La crise sanitaire nous a durement éprouvés. Si nous avons relativement bien résisté au premier confinement, le deuxième s’est révélé catastrophique et a plombé la fin d’année. Mais l’aide de l’état, obtenue en fin d’année, nous a permis d’éponger quasiment toutes les pertes qui s’élevaient à 12 millions d’euros. En revanche, 2021, que nous abordions sans filet, nous a envoyé au tapis. Les trois premiers mois, nous avons subi la fermeture de 30% de notre réseau. Le printemps a été plutôt mou et l’été meurtrier : nous avons enregistré en deux mois 6 millions de perte, soit la moitié de celles de 2020. Septembre et octobre n’ont pas répondu à nos attentes en termes de chiffres. Ne me trouvant plus en mesure d’apporter les fonds nécessaires au renflouement de l’entreprise, j’ai décidé de placer France Loisirs et ses filiales logistiques sous la protection de la justice afin d’organiser la recherche d’un repreneur et de ne pas mettre en danger l’activité et les emplois.
Depuis 2015, vous avez personnellement abondé Actissia à hauteur de 30 millions d’euros. Combien vous manquait-il pour conserver France Loisirs dans le giron du groupe ?
Deux à trois millions. Cela m’aurait permis d’acheter le temps nécessaire à la mise en place de notre nouvelle formule d’abonnement, lancée toute fin septembre. Après l’échec de l’offre Pass-Lire, mise sur le marché en octobre 2020 mais trop compliquée et qui a créé beaucoup de confusion chez nos lecteurs, nous sommes revenus à quelque chose de plus simple. Nous proposons désormais une offre Classic et une offre Premium qui ont d’ailleurs rencontré l’adhésion du public. En octobre, nous avons recruté 13 000 nouveaux membres en boutique, un score que nous n’avions pas atteint depuis longtemps. En fait, c’est comme si nous venions de nager 20 kilomètres mais, arrivés à 100 mètres du bord, nous somme épuisés.
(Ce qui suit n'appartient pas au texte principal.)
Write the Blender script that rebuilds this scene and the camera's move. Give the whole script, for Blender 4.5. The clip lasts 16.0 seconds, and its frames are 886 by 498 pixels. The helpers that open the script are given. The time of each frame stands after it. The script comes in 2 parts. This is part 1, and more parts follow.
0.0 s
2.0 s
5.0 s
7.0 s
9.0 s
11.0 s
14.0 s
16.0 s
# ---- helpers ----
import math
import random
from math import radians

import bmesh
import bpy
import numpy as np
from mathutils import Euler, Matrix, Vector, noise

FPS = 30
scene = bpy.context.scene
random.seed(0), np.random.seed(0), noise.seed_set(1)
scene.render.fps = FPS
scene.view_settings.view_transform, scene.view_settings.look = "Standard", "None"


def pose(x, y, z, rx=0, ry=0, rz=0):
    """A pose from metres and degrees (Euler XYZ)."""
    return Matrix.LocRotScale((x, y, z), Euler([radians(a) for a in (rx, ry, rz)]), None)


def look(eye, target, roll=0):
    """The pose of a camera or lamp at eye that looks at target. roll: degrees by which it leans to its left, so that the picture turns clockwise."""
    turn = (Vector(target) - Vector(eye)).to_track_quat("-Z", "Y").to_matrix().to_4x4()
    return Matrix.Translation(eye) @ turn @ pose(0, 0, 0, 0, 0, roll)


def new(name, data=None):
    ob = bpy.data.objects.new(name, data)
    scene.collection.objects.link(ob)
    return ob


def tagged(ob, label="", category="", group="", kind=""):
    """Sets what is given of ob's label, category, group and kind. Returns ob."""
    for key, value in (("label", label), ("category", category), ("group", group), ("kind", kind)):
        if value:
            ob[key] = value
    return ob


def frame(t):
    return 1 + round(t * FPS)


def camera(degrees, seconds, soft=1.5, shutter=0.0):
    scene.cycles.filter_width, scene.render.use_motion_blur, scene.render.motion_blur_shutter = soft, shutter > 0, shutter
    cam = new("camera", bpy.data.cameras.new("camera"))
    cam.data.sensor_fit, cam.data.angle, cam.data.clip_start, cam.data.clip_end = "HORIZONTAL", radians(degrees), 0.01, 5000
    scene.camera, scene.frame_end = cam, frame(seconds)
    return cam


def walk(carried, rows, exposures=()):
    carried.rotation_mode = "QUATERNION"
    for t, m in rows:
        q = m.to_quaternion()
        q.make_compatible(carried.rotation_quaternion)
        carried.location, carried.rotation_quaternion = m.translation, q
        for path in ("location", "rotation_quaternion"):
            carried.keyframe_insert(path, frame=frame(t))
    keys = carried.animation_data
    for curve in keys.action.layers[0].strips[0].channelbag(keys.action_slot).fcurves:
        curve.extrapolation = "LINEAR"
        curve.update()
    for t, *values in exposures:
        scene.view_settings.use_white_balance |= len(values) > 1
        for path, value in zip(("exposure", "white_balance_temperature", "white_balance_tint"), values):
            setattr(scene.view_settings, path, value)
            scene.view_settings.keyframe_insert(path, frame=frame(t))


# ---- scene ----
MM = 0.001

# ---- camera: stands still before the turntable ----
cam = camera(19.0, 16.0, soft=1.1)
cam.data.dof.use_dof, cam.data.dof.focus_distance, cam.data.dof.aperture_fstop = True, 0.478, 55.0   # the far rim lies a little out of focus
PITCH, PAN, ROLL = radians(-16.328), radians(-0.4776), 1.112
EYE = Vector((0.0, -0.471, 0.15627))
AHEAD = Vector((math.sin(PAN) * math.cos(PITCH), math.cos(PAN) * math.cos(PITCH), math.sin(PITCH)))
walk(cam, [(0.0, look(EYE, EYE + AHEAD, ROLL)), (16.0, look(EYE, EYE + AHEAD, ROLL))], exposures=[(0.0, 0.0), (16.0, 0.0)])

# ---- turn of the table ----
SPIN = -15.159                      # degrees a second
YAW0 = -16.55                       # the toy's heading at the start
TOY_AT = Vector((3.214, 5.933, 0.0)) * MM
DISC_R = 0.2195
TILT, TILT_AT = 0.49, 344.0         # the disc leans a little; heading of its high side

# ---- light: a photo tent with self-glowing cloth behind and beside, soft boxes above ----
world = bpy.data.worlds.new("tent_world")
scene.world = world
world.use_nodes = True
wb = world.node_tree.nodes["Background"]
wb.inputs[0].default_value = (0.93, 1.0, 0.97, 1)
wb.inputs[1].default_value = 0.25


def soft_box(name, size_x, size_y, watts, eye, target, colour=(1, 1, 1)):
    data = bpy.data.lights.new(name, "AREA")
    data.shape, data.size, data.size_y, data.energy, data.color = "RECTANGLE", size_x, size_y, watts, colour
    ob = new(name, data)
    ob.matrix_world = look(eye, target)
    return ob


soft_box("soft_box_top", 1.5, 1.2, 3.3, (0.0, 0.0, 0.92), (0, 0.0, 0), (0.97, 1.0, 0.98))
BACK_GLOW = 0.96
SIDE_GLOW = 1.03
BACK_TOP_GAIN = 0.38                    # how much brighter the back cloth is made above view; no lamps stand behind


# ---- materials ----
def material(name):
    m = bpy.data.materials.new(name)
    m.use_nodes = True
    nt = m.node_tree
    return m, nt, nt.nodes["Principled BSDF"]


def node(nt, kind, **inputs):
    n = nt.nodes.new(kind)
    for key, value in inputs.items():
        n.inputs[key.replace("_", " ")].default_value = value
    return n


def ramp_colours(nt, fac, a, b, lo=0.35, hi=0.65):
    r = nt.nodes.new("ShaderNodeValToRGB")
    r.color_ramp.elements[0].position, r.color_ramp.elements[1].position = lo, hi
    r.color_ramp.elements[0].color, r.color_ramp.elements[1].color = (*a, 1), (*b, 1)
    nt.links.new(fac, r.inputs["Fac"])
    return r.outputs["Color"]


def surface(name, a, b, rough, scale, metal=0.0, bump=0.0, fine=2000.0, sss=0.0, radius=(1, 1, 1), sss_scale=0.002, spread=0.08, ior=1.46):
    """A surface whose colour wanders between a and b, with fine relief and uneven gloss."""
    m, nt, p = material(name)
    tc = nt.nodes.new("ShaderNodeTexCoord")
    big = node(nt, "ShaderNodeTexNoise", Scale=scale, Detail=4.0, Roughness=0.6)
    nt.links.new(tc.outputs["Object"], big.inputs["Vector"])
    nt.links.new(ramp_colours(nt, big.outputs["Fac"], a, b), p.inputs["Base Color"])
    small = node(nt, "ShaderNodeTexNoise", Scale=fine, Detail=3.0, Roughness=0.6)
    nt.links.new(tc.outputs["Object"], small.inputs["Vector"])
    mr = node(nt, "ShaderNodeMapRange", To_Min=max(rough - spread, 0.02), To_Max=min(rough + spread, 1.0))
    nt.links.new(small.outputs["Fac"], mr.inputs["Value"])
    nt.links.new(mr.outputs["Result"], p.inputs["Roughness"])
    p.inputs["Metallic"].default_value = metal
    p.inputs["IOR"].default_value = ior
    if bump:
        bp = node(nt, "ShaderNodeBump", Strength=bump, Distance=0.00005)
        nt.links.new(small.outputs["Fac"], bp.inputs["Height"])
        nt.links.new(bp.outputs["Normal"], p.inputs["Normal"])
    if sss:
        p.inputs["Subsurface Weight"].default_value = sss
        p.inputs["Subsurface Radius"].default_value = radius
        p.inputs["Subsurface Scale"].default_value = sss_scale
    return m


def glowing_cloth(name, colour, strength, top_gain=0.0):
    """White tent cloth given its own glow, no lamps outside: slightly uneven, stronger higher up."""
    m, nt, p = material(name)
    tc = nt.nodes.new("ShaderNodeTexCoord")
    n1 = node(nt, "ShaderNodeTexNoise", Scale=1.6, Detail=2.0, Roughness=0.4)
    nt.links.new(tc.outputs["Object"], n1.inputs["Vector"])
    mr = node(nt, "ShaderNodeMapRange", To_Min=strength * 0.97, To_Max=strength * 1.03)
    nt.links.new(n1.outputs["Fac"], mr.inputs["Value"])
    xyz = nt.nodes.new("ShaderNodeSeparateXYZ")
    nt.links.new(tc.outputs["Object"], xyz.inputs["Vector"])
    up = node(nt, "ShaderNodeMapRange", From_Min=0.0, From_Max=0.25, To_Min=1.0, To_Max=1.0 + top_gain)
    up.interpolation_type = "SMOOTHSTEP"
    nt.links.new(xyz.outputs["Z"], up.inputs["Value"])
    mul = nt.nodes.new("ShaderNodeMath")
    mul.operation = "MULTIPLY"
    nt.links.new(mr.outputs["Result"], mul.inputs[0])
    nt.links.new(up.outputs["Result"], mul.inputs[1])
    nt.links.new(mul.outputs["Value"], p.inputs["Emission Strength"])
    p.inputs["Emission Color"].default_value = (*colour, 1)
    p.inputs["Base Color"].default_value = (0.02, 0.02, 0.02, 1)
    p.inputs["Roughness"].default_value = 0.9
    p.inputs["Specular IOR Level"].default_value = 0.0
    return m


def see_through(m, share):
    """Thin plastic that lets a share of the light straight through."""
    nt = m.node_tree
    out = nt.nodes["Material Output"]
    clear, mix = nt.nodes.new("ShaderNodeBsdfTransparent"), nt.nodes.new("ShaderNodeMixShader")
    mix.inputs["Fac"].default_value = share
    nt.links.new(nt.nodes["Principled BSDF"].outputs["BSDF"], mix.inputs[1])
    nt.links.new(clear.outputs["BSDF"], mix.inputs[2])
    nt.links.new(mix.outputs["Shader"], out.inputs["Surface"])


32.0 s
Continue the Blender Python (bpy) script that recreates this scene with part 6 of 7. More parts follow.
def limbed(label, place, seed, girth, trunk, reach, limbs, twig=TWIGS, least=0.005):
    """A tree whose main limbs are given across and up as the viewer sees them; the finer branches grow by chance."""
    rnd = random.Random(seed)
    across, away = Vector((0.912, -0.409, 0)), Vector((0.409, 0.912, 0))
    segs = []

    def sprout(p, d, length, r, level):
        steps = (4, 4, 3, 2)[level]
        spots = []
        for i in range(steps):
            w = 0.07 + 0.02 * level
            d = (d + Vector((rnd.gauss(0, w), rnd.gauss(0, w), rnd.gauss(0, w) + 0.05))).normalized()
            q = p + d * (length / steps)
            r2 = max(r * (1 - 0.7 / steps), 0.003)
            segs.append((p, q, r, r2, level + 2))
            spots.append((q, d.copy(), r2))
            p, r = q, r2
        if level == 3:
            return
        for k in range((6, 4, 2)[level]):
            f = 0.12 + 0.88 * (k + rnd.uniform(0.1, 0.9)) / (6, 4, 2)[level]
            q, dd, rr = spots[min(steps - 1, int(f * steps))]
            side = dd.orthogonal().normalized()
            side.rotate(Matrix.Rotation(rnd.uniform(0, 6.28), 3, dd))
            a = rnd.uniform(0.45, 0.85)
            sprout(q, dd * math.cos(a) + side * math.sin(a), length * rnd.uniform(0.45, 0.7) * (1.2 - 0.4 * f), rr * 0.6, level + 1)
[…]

Cette procédure judiciaire va-t-elle entraîner des répercussions sur le groupe Actissia et notamment sur son autre filiale, Chapitre.com ?
Il va y avoir évidemment des dommages collatéraux en interne. Les dettes laissées par France Loisirs chez Actissia restent importantes et l’architecture du groupe est ainsi faite que toutes les sociétés fonctionnent en synergie. Mais je me suis aussi organisé pour que chacune puisse fonctionner indépendamment, ce qui est par exemple le cas du magazine Books.
Quelles sont les prochaines échéances ?
J’ai demandé au Tribunal de commerce la poursuite d’activité, qui nous a été accordée. Les magasins France Loisirs restent donc ouverts. Nous avons maintenant trois mois pour trouver un repreneur. Je suis optimiste, je pense qu’il y aura des prétendants. Grâce au travail de fonds entrepris depuis deux ans, nous sommes parvenus à faire évoluer le club et à créer un écosystème en ordre de marche. La fin de l’obligation d’achat nous a permis d’en transformer l’esprit et de s’orienter vers le concept de communauté de lecteurs, beaucoup plus pertinent. Le futur repreneur n’aura donc qu’à exploiter ce qui existe déjà.